Program structure

  • Programs begin as high-level source code, which the compiler translates into low-level assembly, then an assembler produces object files, and a linker combines them into executables ready for execution.

High-level vs low-level languages

  • High-level languages (e.g., C/C++) abstract away machine details, offering constructs like loops and local variables to improve productivity and portability.
  • Low-level assembly provides direct control over instructions, essential for firmware, OS handlers, bootloaders, performance-critical routines, and exploit development.

compilation process

  • The compiler emits assembly plus additional stubs and runtime code (e.g., PLT stubs for lazy binding, C-runtime init sequences, syscall stubs).

Cross-compiling for other architectures

  • Cross-compilers and cross-assemblers allow building ARM binaries on non-ARM hosts by generating target-architecture object files remotely.

Assembling and linking

  • Assembler: Translates assembly source to object (.o) files.
  • Linker: Resolves symbols across object files and libraries, producing executables or shared libraries.

ELF file overview

  • ELF binaries self-describe their sections (code, data, etc.) and memory protections via program headers, which loaders map into memory.

ELF file header

  • Magic & class: Identifies ELF, 32- or 64-bit, endianness, version, ABI.
  • Target fields: Architecture (e.g., AArch64), ABI version.
  • Entry point: Virtual address where execution begins.
  • Table locations: Offsets/counts for program and section header tables.

ELF program headers

Each entry specifies a segment type, file offset, virtual memory address, size, and flags.

  • PHDR: Describes where the program header table itself resides, enabling dynamic linkers to find it.
  • INTERP: Points to the dynamic linker path for executable files.
  • LOAD: Maps file regions (e.g., .text, .data, .bss) into memory with read/execute or read/write permissions; zero-fills gaps in .bss.
  • DYNAMIC: References the .dynamic section for shared-library dependencies and relocation info.
  • NOTE: Contains vendor-specific metadata (ABI versions, build IDs) as name/value tables.
  • TLS: Defines thread-local storage templates; layout detailed later.
  • GNU_EH_FRAME: Points to unwind tables for debuggers and C++ exception handling.
  • GNU_STACK: Marks stack executable/non-executable for security enforcement.
  • GNU_RELRO: Marks critical sections read-only after relocations (protects GOT, dynamic section).

ELF section headers

Detail individual sections by name, type, flags, address, offset, and size.

  • Meta-sections:

    • .strtab/.dynstr: String tables for names.
    • .symtab/.dynsym: Symbol tables listing functions/variables.
  • Main sections:

    • .text: Executable code.
    • .data: Initialized globals, read/write.
    • .bss: Zero-initialized globals, not stored on disk.
    • .rodata: Read-only data (string literals, const).
    • .tdata / .tbss: Initialized and uninitialized thread-local data.

Symbols

Symbols describe functions/variables with binding, type, section index, value, and size.

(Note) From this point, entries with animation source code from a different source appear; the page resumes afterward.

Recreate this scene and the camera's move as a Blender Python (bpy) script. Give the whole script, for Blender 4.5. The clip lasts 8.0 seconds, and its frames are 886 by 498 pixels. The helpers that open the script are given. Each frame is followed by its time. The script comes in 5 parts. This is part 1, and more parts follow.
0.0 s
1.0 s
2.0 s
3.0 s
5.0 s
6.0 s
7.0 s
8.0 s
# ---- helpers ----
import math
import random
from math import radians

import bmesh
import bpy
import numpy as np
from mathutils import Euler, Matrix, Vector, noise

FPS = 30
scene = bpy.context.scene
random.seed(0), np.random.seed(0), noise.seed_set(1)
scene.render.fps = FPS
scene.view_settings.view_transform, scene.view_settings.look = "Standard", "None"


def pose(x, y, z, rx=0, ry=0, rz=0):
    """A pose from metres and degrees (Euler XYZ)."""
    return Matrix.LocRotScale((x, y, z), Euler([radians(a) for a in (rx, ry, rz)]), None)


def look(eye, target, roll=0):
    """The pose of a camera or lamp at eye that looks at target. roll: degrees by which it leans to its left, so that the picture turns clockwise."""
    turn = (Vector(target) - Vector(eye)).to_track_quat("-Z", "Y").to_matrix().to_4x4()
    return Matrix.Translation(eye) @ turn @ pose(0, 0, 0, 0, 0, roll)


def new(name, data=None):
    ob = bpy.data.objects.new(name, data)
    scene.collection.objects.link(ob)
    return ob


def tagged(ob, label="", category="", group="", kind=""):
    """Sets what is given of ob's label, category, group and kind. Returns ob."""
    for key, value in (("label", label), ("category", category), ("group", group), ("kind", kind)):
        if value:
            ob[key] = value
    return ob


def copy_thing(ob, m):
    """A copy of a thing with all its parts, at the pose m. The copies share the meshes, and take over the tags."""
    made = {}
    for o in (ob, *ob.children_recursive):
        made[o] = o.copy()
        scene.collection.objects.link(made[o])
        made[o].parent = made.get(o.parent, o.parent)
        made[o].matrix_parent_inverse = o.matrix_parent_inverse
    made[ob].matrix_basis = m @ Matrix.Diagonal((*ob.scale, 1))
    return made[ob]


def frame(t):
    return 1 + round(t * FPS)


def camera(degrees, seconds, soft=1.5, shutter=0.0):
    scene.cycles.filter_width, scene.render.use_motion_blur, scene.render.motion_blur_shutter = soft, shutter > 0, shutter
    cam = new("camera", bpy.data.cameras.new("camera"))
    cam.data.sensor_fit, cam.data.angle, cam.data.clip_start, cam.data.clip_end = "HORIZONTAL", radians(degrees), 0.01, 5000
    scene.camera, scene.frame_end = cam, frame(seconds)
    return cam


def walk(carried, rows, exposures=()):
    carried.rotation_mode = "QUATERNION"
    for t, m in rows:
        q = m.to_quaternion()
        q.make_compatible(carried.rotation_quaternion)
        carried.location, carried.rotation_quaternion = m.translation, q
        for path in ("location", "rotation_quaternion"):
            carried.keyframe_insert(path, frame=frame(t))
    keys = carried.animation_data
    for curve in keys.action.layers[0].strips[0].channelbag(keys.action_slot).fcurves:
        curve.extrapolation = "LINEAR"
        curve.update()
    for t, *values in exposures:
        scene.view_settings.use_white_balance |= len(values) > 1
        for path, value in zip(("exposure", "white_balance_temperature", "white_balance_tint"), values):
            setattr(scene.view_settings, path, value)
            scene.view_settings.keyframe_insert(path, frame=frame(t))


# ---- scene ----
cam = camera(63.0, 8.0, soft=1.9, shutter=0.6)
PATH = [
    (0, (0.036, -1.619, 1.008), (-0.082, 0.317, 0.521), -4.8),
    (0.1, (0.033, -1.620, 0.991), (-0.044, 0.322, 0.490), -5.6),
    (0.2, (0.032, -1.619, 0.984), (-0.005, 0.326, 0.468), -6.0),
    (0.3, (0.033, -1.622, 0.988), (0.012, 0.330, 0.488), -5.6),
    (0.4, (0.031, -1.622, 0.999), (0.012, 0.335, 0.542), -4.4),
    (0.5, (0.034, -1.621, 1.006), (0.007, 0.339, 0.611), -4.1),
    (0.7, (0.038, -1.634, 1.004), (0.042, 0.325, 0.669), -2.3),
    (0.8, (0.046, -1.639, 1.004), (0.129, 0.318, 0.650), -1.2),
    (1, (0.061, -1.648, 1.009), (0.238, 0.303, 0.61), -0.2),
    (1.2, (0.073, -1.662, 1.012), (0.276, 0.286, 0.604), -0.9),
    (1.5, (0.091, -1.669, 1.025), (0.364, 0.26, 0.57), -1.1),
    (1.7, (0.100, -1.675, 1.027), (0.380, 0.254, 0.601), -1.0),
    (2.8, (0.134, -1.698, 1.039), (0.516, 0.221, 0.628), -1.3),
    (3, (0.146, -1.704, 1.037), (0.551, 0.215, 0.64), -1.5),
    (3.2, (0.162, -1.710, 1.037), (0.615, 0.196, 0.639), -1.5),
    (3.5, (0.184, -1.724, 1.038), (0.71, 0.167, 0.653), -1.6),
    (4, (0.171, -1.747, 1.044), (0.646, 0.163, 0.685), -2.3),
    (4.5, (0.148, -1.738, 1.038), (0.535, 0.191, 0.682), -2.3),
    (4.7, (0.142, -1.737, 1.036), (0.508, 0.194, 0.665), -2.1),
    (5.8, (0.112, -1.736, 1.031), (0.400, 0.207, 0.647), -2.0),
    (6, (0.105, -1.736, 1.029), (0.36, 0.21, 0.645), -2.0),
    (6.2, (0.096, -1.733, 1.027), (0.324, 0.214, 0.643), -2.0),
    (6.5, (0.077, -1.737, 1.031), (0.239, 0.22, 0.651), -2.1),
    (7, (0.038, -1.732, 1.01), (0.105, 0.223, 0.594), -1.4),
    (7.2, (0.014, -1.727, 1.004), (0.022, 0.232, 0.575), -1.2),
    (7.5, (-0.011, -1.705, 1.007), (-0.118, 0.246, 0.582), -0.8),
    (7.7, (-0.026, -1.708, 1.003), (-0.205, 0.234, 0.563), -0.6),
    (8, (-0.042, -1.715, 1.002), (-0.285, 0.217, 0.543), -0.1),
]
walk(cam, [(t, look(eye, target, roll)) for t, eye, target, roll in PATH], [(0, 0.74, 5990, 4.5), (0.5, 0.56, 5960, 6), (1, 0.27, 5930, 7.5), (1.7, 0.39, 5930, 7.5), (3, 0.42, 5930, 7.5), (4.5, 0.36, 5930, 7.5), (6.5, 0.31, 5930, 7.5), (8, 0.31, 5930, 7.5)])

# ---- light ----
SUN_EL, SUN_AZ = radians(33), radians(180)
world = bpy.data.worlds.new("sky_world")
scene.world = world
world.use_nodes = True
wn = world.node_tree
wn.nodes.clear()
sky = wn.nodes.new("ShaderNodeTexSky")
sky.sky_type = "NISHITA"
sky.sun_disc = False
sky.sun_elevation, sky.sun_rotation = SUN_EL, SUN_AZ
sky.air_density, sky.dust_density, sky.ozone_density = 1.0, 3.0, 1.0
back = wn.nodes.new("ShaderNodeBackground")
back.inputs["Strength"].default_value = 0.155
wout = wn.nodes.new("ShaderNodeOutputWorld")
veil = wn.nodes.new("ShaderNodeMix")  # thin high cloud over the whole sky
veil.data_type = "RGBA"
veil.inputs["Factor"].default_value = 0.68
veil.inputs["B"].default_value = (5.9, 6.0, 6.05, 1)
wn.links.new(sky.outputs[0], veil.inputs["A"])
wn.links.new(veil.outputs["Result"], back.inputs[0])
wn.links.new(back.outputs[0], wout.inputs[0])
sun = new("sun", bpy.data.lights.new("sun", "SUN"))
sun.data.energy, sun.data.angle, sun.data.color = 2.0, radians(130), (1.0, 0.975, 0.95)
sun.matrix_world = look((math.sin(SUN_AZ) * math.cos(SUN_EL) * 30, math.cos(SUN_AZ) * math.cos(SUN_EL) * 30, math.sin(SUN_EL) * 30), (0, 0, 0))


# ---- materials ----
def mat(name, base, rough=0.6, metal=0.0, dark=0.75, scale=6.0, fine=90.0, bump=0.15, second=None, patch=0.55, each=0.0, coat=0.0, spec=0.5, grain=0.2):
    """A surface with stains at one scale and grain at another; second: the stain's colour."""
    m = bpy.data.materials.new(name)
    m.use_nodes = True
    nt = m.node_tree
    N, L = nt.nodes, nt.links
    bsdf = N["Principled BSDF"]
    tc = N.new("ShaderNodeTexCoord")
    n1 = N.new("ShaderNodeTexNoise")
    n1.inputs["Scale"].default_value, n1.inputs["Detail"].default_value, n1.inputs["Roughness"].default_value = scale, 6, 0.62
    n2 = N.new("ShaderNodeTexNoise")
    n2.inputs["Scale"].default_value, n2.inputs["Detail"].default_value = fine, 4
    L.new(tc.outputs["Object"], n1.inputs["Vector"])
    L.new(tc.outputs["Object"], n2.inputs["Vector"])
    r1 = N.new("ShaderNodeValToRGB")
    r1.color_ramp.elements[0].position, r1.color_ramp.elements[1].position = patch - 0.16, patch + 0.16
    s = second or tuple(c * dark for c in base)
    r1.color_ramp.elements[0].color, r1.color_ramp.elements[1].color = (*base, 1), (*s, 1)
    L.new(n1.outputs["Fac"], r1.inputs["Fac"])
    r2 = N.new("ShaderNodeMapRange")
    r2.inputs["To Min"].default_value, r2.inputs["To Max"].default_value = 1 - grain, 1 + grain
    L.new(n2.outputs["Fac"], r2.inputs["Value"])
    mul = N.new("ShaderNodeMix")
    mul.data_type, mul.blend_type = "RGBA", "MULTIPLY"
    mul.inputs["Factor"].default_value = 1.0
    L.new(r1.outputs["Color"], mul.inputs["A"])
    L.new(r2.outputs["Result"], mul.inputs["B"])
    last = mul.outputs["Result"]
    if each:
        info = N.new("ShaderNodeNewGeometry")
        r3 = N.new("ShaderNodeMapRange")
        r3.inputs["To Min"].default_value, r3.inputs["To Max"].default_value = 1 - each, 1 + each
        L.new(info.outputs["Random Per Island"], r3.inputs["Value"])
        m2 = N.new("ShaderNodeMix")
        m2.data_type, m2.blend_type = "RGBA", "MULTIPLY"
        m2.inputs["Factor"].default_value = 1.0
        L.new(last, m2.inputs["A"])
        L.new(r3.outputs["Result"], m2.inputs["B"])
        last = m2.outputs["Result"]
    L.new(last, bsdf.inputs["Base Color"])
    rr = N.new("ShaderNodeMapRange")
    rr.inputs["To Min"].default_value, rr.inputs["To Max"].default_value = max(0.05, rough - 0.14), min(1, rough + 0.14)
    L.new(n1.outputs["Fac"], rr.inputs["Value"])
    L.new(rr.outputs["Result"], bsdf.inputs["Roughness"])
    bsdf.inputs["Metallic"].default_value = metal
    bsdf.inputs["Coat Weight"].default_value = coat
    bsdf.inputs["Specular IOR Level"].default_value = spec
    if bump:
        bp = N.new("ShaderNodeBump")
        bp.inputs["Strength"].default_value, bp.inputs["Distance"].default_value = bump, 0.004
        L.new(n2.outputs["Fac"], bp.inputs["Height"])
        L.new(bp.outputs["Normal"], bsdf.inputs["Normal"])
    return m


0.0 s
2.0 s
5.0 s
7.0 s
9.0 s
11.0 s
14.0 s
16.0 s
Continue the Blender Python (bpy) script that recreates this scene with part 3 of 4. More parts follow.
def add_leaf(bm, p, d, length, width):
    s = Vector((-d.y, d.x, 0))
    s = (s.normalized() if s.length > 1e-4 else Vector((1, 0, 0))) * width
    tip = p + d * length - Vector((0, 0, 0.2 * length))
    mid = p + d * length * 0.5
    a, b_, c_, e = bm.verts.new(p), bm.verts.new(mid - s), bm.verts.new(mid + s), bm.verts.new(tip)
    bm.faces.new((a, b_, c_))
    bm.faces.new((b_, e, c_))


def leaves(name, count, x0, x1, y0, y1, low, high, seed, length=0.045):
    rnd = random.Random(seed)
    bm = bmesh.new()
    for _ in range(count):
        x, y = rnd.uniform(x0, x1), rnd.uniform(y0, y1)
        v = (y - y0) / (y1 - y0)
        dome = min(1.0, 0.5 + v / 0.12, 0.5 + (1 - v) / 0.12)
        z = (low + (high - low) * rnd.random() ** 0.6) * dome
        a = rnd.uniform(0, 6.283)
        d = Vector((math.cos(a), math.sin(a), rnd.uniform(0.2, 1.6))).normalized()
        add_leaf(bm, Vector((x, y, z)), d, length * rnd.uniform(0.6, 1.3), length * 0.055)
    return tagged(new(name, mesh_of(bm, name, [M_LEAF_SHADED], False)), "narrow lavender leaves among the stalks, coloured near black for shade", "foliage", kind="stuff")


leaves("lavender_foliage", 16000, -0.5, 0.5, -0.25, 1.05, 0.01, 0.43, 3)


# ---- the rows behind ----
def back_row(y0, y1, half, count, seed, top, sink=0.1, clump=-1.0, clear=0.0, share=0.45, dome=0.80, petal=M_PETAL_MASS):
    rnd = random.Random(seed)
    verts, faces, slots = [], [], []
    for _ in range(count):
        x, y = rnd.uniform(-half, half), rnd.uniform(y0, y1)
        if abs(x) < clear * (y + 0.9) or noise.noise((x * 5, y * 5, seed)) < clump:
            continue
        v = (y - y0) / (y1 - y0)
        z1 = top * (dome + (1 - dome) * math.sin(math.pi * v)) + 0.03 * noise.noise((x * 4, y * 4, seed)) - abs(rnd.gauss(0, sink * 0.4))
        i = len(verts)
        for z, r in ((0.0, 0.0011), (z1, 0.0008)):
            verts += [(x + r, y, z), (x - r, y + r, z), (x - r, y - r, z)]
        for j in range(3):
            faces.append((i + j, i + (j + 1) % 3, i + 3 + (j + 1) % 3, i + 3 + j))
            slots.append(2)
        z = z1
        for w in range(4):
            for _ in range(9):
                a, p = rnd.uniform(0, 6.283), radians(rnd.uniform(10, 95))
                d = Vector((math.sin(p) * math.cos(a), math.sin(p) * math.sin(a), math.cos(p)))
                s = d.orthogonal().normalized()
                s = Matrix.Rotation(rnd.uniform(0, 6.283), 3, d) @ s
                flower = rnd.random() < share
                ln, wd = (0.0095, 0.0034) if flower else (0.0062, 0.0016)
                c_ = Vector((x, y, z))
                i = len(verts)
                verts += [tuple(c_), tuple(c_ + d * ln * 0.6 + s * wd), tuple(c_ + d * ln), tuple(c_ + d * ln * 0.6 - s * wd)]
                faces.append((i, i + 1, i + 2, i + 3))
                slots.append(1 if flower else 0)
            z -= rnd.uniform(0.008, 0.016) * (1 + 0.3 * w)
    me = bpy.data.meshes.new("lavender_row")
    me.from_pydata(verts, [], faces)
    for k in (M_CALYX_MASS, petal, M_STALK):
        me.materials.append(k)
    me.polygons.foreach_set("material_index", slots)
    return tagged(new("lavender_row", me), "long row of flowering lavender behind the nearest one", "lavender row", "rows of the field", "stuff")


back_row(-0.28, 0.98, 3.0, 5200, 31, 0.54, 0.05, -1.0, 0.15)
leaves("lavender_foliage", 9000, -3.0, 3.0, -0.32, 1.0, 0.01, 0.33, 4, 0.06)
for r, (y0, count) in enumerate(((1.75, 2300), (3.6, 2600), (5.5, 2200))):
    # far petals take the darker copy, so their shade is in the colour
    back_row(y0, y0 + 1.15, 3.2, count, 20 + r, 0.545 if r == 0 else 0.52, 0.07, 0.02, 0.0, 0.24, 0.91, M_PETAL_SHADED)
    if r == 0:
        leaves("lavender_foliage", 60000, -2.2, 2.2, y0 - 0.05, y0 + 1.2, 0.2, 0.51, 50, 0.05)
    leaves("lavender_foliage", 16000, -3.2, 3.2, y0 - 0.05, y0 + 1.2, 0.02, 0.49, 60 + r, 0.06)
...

  • Global vs local: Global visible across objects; local confined to one.
  • Weak symbols: Can be overridden by strong definitions at link time.
  • Symbol versions: Maintain ABI compatibility by tagging versions (e.g., GLIBC_2.17).
  • Mapping symbols: ARM-specific ($a, $t, $x, $d) guide disassembly through mixed-code sections.

The dynamic section and dynamic loading

  • .dynamic entries instruct the loader on dependencies, relocations, and symbol tables.
  • Dependency loading (NEEDED): Lists shared libraries required; loader pulls them (and their dependencies) in turn.

Program relocations

  • Static: REL/RELA relocations applied by linker before execution.
  • Dynamic: Loader resolves external symbols at load time, writing addresses into GOT slots. and
  • GOT: Consolidates external addresses to avoid repeated lookups; calls load via .got entries.
  • PLT: Small stubs that on first call resolve symbols lazily and then jump directly on subsequent calls.

ELF program initialization and termination sections

  • INIT / INIT_ARRAY: Functions or lists run before main.
  • FINI_ARRAY / FINI: Functions or lists run after main returns or on library unload.

Initialization and termination order

  1. Load segments and zero‐init globals (.bss).
  2. Load and initialize dependencies.
  3. Register FINI/FINI_ARRAY entries (atexit or dlclose).
  4. Call PREINIT_ARRAY, then INIT_ARRAY, then INIT stub.
  5. Transfer control to program entry point (C runtime → main). and

Thread-local storage

  • Definition: Each thread has its own copy of TLS variables; accessed via a thread-pointer register (TPIDR_EL0 on AArch64).
  • .tdata/.tbss: TLS templates and zero segments; symbol table entries map TLS offset templates. and
  • Runtime: Thread Pointer → Thread Control Block → DTV array → per-module TLS area.